I don’t hear such stories about my foster/adopted child.  So when she’s shy around new people, or meticulous about her drawings, or afraid of all costumed creatures, I don’t have any explanations for the way she operates.

I want her to have so many things.  I want her to have great friends, a happy childhood, loving teachers, faith to call her own, a man who loves and provides for her, and healthy children (eventually).  I want her to have this beautiful life, but at the end of the day, what I really want her to have is you.

I don't say this because I don't desire her or love her but because I do.  Sometimes I love her so much it hurts.  Even so, I know that you love her differently.  Not more than me, not less than me.  But you can give her a certain kind of love that I can't, because she came from you.  You two share things that she and I never will.

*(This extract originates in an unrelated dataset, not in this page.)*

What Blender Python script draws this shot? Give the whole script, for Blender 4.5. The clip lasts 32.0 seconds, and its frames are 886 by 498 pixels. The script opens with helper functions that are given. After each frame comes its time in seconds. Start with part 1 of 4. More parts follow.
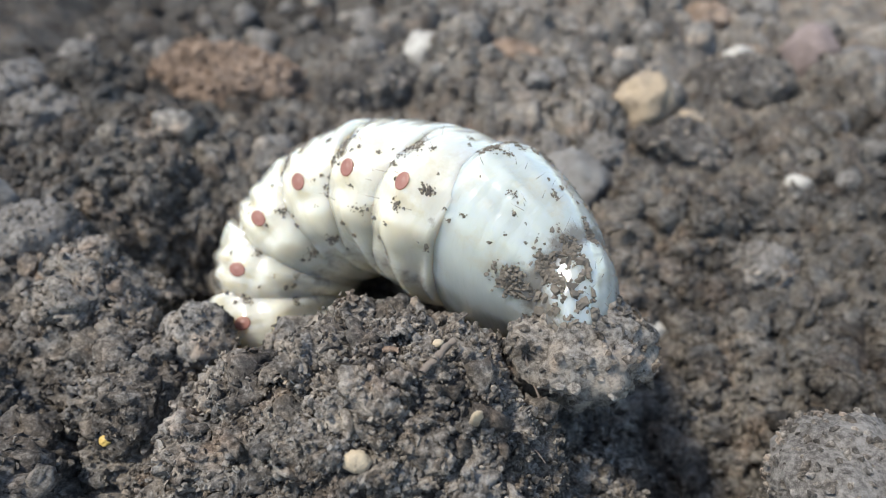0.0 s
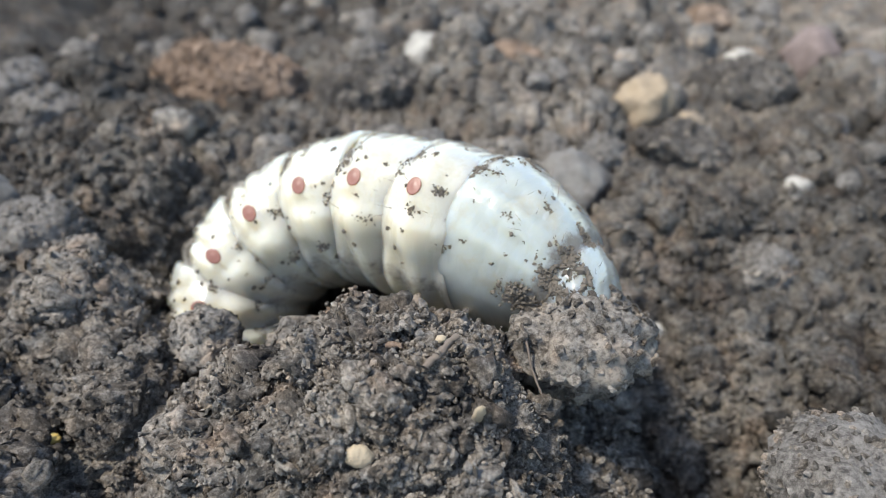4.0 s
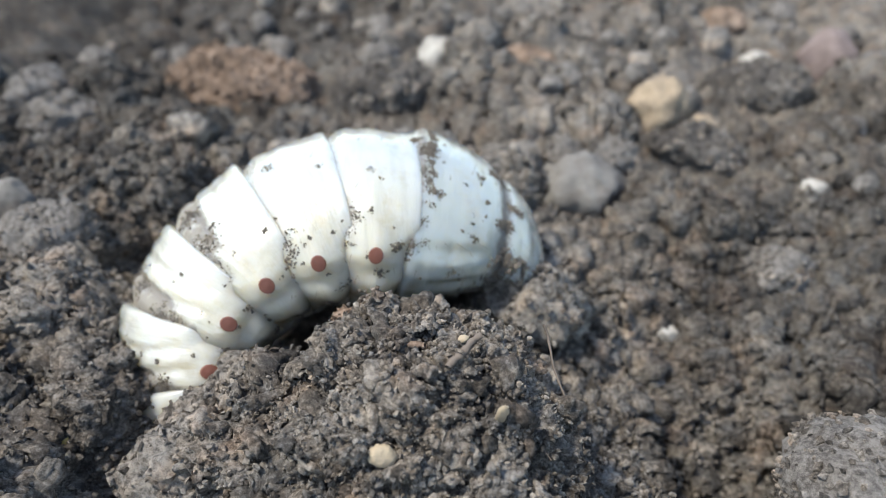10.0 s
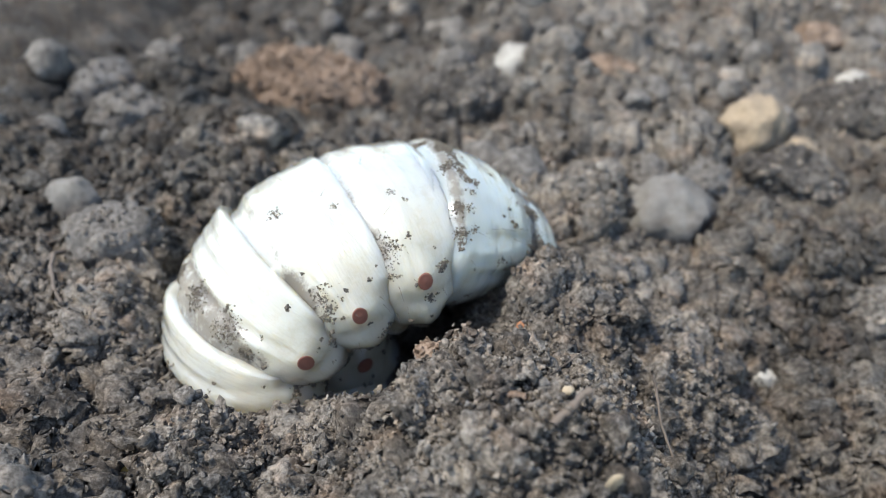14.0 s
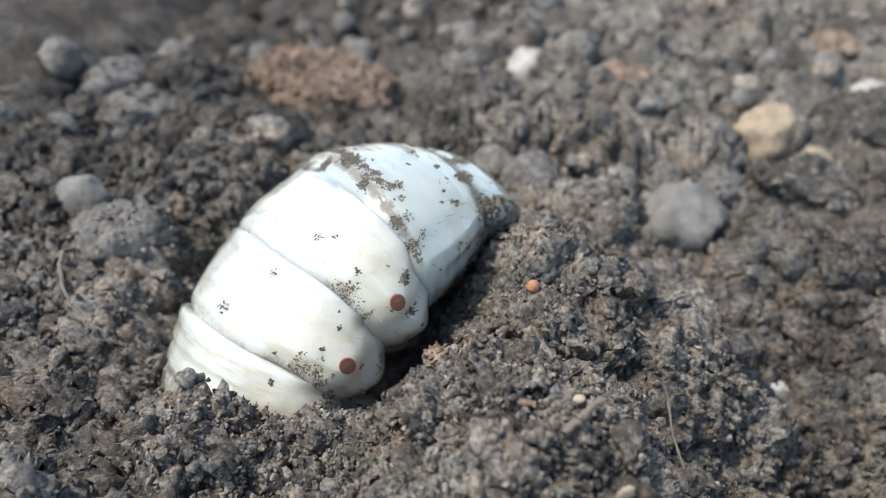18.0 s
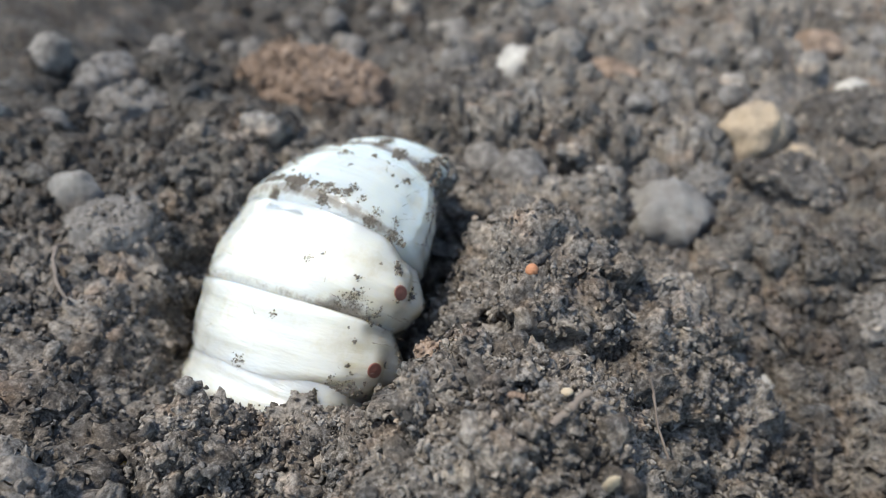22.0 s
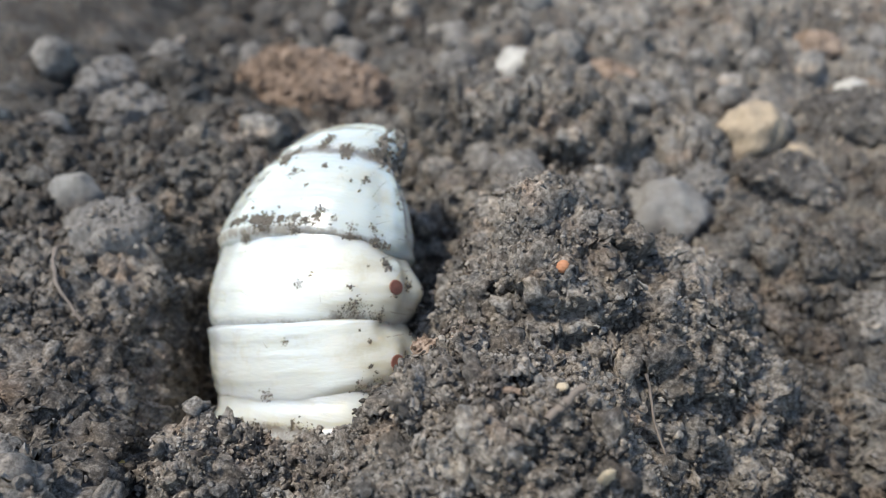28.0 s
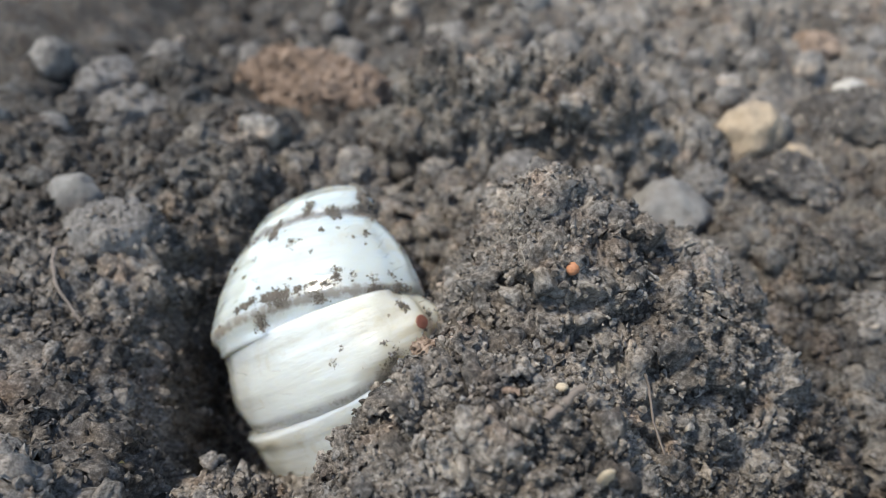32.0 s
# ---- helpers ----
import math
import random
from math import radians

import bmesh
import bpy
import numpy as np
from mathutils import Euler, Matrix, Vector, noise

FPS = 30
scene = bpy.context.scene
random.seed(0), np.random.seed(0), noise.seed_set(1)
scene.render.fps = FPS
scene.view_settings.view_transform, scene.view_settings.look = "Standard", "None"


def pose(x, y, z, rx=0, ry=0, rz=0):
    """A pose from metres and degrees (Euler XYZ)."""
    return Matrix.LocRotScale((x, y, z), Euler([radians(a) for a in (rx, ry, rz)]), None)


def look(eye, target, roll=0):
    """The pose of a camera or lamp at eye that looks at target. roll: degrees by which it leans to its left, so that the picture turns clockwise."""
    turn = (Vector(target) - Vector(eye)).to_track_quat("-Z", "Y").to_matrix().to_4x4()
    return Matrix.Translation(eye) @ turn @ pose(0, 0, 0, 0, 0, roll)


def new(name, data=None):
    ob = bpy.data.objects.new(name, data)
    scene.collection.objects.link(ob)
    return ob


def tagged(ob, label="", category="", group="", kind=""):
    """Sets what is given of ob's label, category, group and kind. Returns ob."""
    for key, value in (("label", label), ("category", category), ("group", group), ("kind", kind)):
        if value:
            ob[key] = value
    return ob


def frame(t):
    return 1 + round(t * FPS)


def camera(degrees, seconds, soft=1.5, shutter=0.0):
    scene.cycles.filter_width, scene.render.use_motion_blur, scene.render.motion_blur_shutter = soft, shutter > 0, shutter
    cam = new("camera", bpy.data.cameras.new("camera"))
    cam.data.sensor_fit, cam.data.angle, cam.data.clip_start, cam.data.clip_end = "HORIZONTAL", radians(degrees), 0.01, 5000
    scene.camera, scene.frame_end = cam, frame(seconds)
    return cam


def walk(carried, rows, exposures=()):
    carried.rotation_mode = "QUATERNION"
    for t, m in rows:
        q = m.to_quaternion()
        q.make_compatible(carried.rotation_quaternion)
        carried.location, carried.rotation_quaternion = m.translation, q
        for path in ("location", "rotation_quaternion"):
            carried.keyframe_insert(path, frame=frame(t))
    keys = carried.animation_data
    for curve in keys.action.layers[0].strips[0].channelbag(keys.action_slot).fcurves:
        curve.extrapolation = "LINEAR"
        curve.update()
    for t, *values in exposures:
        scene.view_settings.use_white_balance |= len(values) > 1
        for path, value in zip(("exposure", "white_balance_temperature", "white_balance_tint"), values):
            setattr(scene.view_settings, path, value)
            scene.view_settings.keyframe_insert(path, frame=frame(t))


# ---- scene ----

I’ll be honest; when I say that I want her to have you, I’m not totally sure how that is supposed to look.  Every situation is unique, and a large portion of her relationship with you is out of my hands.  In an ideal world, there would be no adoption or foster care.  I’m grateful that I have the opportunity to be “mom” to the children in my care, but the necessity of this system implies that we live in a broken world.  I get to live with and love on these kids, but certainly not because of any merit of my own.  This is not the way things should be.

What I am sure of is that a child can never have too much love.  She won’t be crushed under the weight of having two moms or dads, or extra siblings or grandparents.  And so, I want her to have you- healthy, healing, and whole- because she was yours first.